All eyes will be on US Vice President Pence's comments regarding the Israeli-Palestinian peace process when he visits the Middle East this week, but a no smaller issue is just as essential to bringing peace to the region after all.

Last week, a spokeswoman for Pence said that “At President Trump’s direction, the vice president is traveling to the Middle East to reaffirm our commitment to work with the US’s allies in the region to defeat radicalism that threatens future generations.”

There was no mention of convincing the Palestinians, the Israelis or any other party in the Mideast that some sort of agreement must be made between them, but there was mention of working together to "combat terrorism and assist persecuted religious minorities."

Many criticisms have been said about the current US administration, but it's hard to disagree that being a pushover worked for past administrations. “As an example," Trump tweeted in early January, "we pay the Palestinians hundred of millions of dollars a year and get no appreciation or respect. They don’t even want to negotiate a long overdue peace treaty with Israel." Or as The Jerusalem Post diplomatic correspondent described it: Trump will not be giving out any more free lunches.

Pence's visit to the Middle East next week couldn't have come at a better time. Originally planned for December, Pence had to cancel his Christmas pilgrimage to the Holy Land to oversee crucial legislation pass.
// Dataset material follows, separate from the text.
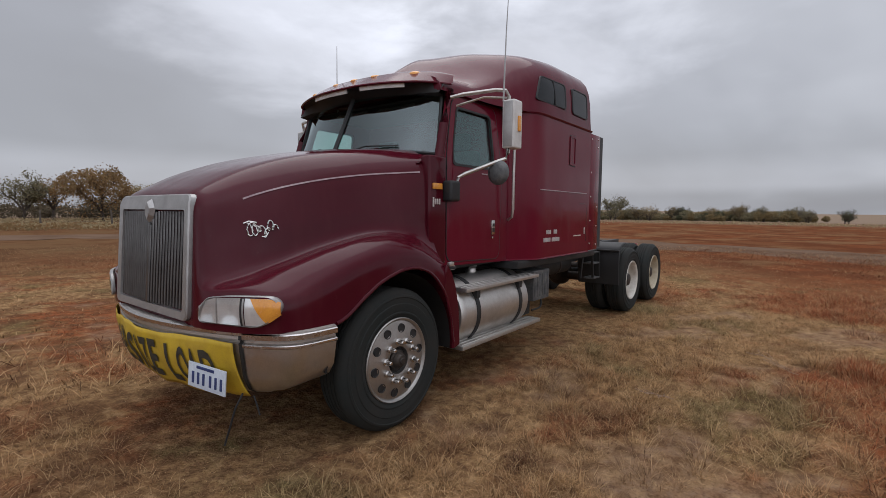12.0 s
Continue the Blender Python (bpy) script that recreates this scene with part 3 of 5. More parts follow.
# windshield, wipers, frame
WS_B = [(0.70, -0.945, 2.02), (0.53, -0.68, 2.045), (0.43, -0.30, 2.06), (0.41, 0.0, 2.065), (0.43, 0.30, 2.06), (0.53, 0.68, 2.045), (0.70, 0.945, 2.02)]
WS_T = [(0.83, -0.89, 2.545), (0.74, -0.60, 2.58), (0.68, -0.30, 2.60), (0.66, 0.0, 2.605), (0.68, 0.30, 2.60), (0.74, 0.60, 2.58), (0.83, 0.89, 2.545)]
wb, wt = smooth_line(WS_B, 31), smooth_line(WS_T, 31)


def ws_point(u, v, off=0.0):
    i = u * 30
    a = int(min(i, 29))
    k = i - a
    b, t = wb[a] * (1 - k) + wb[a + 1] * k, wt[a] * (1 - k) + wt[a + 1] * k
    p = b * (1 - v) + t * v
    return Vector(p) + Vector((-off, 0, off * 0.4))


v = [ws_point(i / 30, j / 8) for i in range(31) for j in range(9)]
shield = finish("windshield", v, grid_faces(31, 9), M_GLASS, truck, "curved green-tinted split windshield")
seal = [ws_point(u, 0.0, 0.004) for u in np.linspace(0, 1, 31)] + [ws_point(1, w, 0.004) for w in np.linspace(0.05, 1, 12)] + [ws_point(u, 1, 0.004) for u in np.linspace(0.97, 0, 30)] + [ws_point(0, w, 0.004) for w in np.linspace(0.95, 0.0, 12)]
tube("windshield_seal", seal, 0.014, M_PLASTIC, shield, "black rubber seal", sides=6)
tube("centre_post", [ws_point(0.5, w, 0.006) for w in np.linspace(0, 1, 6)], 0.020, M_PLASTIC, shield, "black centre strip", sides=6)
for a, b in ((0.36, 0.16), (0.80, 0.60)):
    tube("wiper", [ws_point(a, 0.01, 0.02), ws_point(a - 0.05, 0.05, 0.03), ws_point(b, 0.07, 0.02)], 0.007, M_PLASTIC, shield, sides=6)
v, f = [], []
cowl_top = [(x - 0.02, y, z - 0.015) for x, y, z in WS_B]
for p in smooth_line(cowl_top, 31):
    v += [tuple(p), (0.46, p[1], 1.93), (0.62, p[1] * 0.98, 1.90)]
finish("cowl", v, grid_faces(31, 3), M_PAINT_DULL, truck, "cowl under the windshield")

# cab interior
box("dashboard", 0.62, 0.90, -0.88, 0.88, 1.70, 2.02, M_PLASTIC, truck, "dark dashboard", bevel=0.05, seg=3)
for yc in (-0.5, 0.5):
    seat = box("seat", 1.16, 1.62, yc - 0.25, yc + 0.25, 1.45, 1.62, M_SEAT, truck, "grey cab seat", bevel=0.05, seg=3)
    box("seat_back", 1.54, 1.68, yc - 0.24, yc + 0.24, 1.58, 2.16, M_SEAT, seat, bevel=0.05, seg=3)
    box("head_rest", 1.56, 1.66, yc - 0.13, yc + 0.13, 2.17, 2.34, M_SEAT, seat, bevel=0.04, seg=3)
wheel_pts = [(0.98 + 0.10 * math.sin(a), -0.5 + 0.22 * math.cos(a), 1.90 + 0.20 * math.sin(a)) for a in np.linspace(0, 2 * math.pi, 25)]
tube("steering_wheel", wheel_pts, 0.014, M_PLASTIC, truck, sides=6)
box("cab_floor", 0.55, 1.80, -0.96, 0.96, 1.05, 1.10, M_BLACK, truck)
box("curtain_wall", 1.80, 1.84, -0.95, 0.95, 1.08, 2.60, M_SEAT, truck, "dark curtain behind the seats")
box("headliner", 0.86, 1.80, -0.90, 0.90, 2.535, 2.555, M_SEAT, truck)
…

This passage of time gave way for Open Doors USA to publish its annual report last week on the persecution against Christianity across the world.

The results certainly shouldn't have been surprising for Pence, or for the rest of the world for that matter, but it has lit up the media again with the plight of one of the most shocking phenomena of this century. One in 12 Christians worldwide are persecuted because of their faith, and the leading factor creating this reality is radical Islamic oppression. Every single country in Middle East, with the exception of Lebanon and Israel, are on the list of the 50 countries where it is most dangerous to be a follower. Israel is still the only country there where the Christian population is actually growing.
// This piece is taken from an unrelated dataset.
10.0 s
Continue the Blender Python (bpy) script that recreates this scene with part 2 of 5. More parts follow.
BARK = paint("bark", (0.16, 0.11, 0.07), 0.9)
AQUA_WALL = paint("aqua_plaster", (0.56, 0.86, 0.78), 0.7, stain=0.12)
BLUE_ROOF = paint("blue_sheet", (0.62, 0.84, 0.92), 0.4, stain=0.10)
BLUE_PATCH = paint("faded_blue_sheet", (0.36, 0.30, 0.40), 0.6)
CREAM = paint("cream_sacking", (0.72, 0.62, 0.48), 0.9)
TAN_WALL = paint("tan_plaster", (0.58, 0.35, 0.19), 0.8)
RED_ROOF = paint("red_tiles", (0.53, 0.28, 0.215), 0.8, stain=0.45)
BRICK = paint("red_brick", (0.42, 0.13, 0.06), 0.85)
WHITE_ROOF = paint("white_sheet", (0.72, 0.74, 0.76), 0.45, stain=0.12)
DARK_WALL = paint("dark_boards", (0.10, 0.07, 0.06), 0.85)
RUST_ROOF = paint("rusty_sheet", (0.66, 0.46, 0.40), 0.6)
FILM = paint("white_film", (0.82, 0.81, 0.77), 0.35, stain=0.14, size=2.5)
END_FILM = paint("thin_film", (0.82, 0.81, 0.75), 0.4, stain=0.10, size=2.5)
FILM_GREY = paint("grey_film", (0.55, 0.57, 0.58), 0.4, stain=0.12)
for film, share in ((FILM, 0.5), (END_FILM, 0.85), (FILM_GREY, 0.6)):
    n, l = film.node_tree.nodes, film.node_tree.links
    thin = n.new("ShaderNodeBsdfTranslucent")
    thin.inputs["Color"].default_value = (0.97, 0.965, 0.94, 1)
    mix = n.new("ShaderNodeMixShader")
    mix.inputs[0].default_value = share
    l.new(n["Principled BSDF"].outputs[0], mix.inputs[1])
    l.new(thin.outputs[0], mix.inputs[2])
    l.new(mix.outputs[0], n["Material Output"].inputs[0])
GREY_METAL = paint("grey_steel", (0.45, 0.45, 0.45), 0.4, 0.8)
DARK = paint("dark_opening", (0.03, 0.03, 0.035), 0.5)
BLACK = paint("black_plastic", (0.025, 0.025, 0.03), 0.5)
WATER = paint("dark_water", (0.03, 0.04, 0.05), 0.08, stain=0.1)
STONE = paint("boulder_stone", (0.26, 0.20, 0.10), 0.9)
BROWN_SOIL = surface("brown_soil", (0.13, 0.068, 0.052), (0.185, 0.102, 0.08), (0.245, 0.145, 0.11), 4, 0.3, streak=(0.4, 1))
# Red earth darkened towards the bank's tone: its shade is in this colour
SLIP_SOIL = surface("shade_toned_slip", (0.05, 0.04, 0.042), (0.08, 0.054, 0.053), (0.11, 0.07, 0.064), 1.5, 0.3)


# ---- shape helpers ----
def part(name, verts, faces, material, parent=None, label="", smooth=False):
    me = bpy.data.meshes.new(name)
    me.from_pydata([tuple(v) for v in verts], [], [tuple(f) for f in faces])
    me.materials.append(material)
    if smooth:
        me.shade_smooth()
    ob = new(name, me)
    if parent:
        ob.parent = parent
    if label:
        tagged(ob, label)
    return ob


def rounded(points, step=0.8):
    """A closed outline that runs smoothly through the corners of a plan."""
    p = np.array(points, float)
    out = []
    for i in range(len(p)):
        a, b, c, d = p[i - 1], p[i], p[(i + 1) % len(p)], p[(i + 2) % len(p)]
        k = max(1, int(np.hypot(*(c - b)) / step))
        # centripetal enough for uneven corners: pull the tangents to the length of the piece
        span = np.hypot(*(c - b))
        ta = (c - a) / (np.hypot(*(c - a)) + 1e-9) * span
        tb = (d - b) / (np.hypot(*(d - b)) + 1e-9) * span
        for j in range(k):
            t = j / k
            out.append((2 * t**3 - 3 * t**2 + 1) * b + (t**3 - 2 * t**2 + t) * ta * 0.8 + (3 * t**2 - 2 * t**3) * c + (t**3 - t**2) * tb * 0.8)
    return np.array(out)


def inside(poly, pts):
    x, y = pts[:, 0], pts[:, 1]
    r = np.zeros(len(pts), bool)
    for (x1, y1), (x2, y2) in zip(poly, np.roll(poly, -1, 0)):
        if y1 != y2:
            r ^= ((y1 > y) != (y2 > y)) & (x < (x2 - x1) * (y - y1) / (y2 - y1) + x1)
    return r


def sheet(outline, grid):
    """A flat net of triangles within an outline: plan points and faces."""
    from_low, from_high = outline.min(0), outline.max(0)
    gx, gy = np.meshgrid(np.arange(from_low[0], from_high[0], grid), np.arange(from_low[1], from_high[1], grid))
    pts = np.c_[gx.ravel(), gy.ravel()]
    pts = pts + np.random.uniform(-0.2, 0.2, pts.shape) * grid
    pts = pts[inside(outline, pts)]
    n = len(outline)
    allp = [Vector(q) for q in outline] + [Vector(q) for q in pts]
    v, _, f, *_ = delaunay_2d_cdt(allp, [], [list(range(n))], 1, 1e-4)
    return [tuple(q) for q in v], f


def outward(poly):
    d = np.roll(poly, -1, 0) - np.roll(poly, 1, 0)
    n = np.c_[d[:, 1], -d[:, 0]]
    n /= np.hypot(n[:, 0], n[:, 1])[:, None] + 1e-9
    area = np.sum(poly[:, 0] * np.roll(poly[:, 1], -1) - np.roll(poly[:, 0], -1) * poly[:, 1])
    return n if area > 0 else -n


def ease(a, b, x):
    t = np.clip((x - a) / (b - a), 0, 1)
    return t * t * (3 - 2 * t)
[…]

In Pence's visit to Egypt and Jordan, which he will visit on the 20th and 21st, respectively, the same tone that President Donald Trump has used with Palestinian Authority President Mahmoud Abbas, Pence must enunciate clearly with the representatives he meets there: The only way to find favor with the US is by doing what it asks, such as implementing simple and basic components that every 21st century country needs to have, such as freedom of religion.

Only once the US is able to get firm commitments to rid the radical elements in the Middle East, or at the very least isolate them, then should it start moving in the direction of making larger negotiations.
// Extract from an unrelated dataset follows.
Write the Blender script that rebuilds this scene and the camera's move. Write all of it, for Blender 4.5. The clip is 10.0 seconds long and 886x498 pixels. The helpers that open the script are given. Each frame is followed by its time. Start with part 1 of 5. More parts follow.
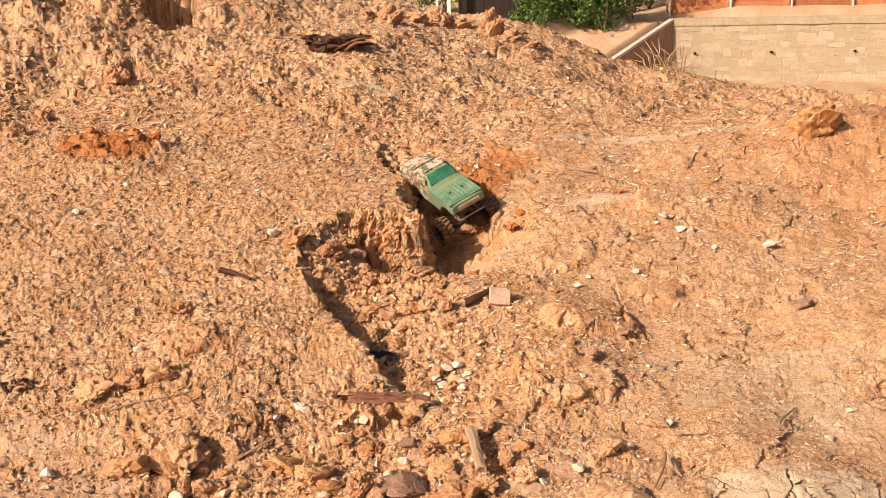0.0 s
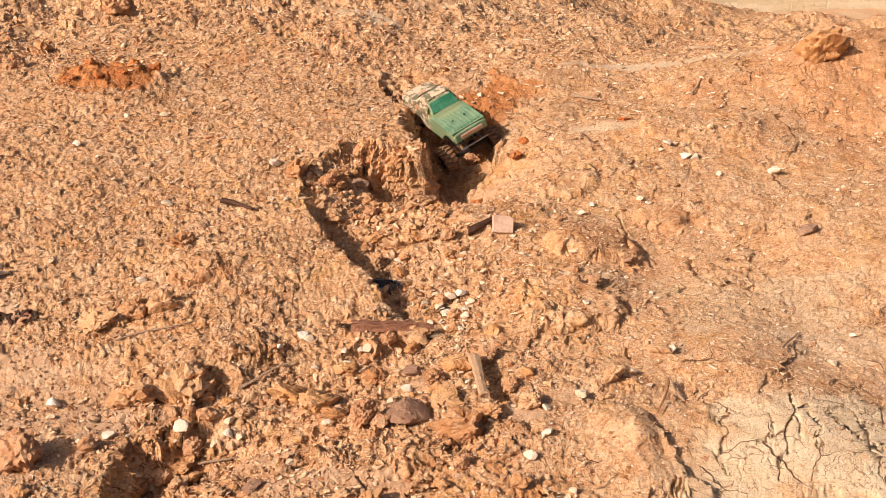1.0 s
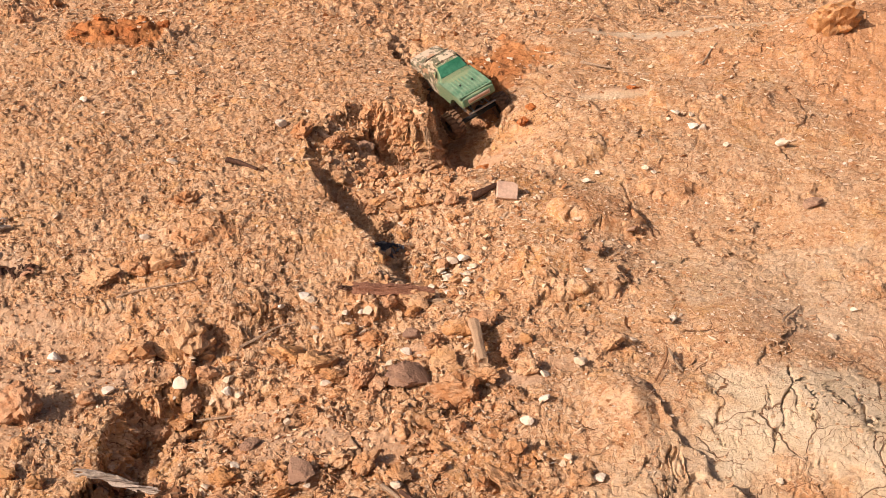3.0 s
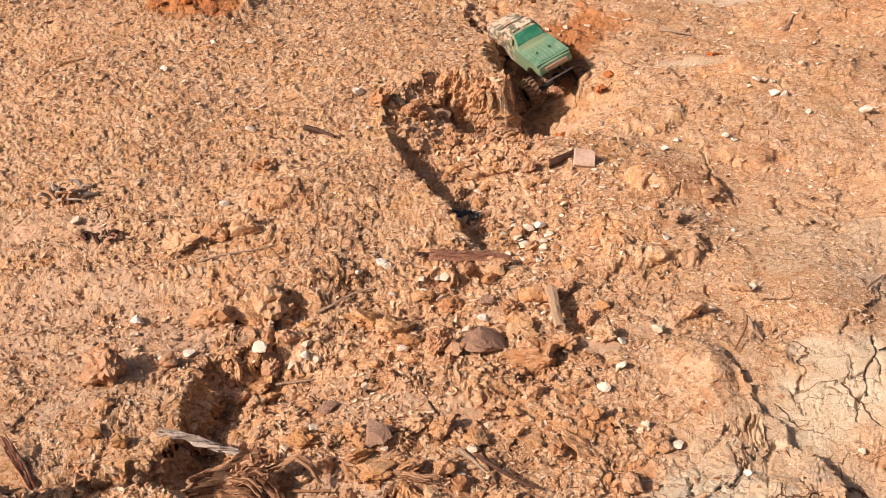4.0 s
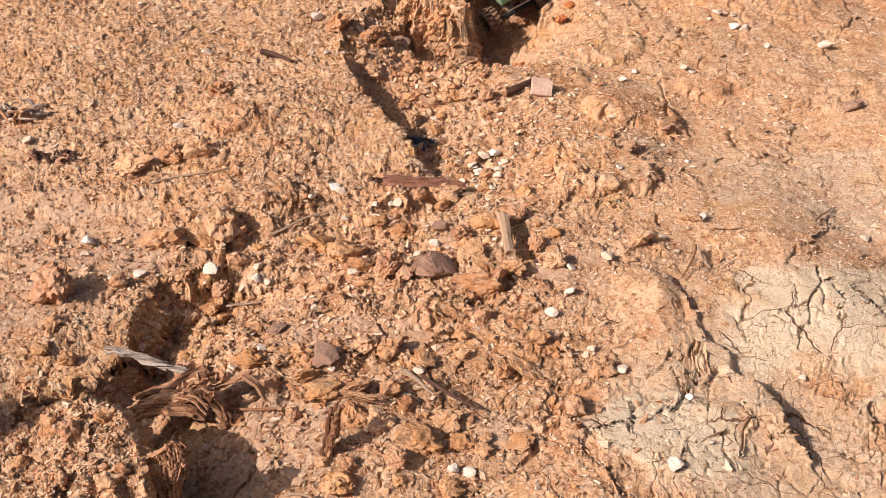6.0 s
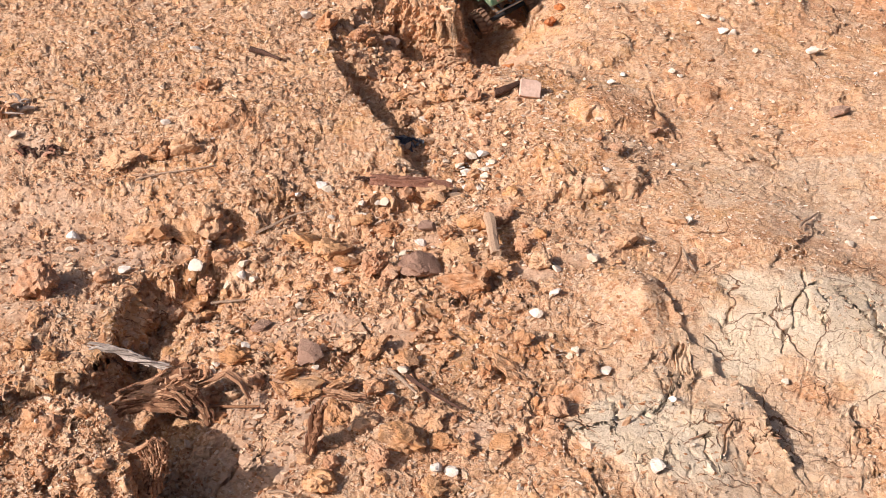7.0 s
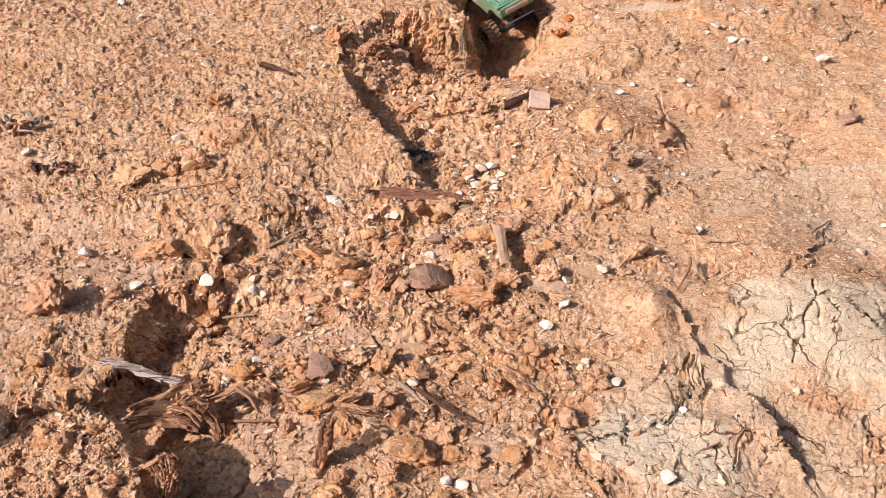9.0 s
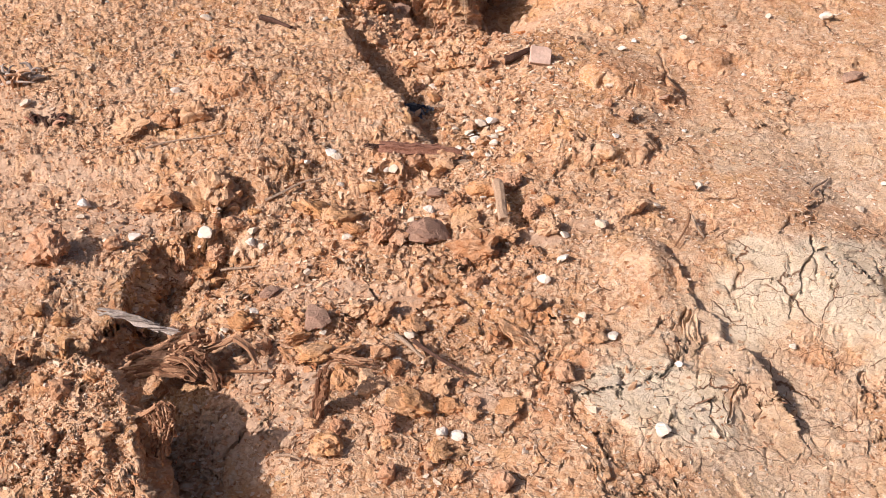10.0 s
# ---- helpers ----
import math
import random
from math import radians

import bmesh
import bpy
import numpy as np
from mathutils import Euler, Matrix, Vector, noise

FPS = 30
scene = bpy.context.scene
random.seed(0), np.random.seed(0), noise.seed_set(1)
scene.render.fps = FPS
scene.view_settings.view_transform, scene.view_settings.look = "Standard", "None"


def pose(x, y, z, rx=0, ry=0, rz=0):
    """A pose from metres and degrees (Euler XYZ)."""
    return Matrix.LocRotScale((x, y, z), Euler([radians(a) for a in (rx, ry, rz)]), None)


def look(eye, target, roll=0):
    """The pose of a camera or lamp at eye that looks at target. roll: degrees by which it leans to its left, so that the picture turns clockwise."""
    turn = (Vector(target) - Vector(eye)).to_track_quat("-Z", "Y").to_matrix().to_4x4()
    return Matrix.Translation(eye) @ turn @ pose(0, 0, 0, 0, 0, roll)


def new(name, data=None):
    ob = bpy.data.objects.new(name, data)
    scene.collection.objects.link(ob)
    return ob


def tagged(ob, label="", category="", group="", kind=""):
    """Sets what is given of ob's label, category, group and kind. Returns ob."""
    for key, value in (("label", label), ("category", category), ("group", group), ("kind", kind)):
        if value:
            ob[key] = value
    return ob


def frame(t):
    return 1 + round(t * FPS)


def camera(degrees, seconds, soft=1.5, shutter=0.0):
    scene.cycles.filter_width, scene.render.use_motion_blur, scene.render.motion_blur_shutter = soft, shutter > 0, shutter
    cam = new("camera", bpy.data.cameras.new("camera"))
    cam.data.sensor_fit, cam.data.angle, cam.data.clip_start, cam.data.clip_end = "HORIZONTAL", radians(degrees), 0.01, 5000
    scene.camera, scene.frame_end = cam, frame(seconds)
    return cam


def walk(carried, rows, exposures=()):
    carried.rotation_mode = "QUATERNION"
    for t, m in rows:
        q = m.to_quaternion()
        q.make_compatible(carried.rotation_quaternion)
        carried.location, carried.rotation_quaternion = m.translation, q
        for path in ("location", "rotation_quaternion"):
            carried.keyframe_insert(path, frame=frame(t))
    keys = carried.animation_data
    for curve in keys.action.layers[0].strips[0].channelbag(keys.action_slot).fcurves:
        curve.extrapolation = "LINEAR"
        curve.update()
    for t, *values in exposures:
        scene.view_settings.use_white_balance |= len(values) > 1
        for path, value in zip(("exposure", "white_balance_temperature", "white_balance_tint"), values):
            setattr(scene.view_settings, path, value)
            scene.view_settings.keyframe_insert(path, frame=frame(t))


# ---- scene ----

There can be no way that the US continues to fund and support Arab nations in the Middle East without them pursuing the most basic of human rights. This is not only an element of Islamism that has breached into the region, there is a longstanding tradition of radicalism that has become an essential part of the way the region is ruled. For example, if Trump is willing to make aid to Egypt dependent on the Arab country's willingness to help negotiate a deal between Israel and the Palestinians, then he should do no less to make certain that a serious effort will begin to improve the way the country treats its individuals.
No other administration has shown so much commitment to actually making a change in the way the world works. If Pence and the US really want to make a difference in the Mideast, they have to understand that human rights - and in this case, the rights of persecuted Christians - isn't a side issue. It is the issue.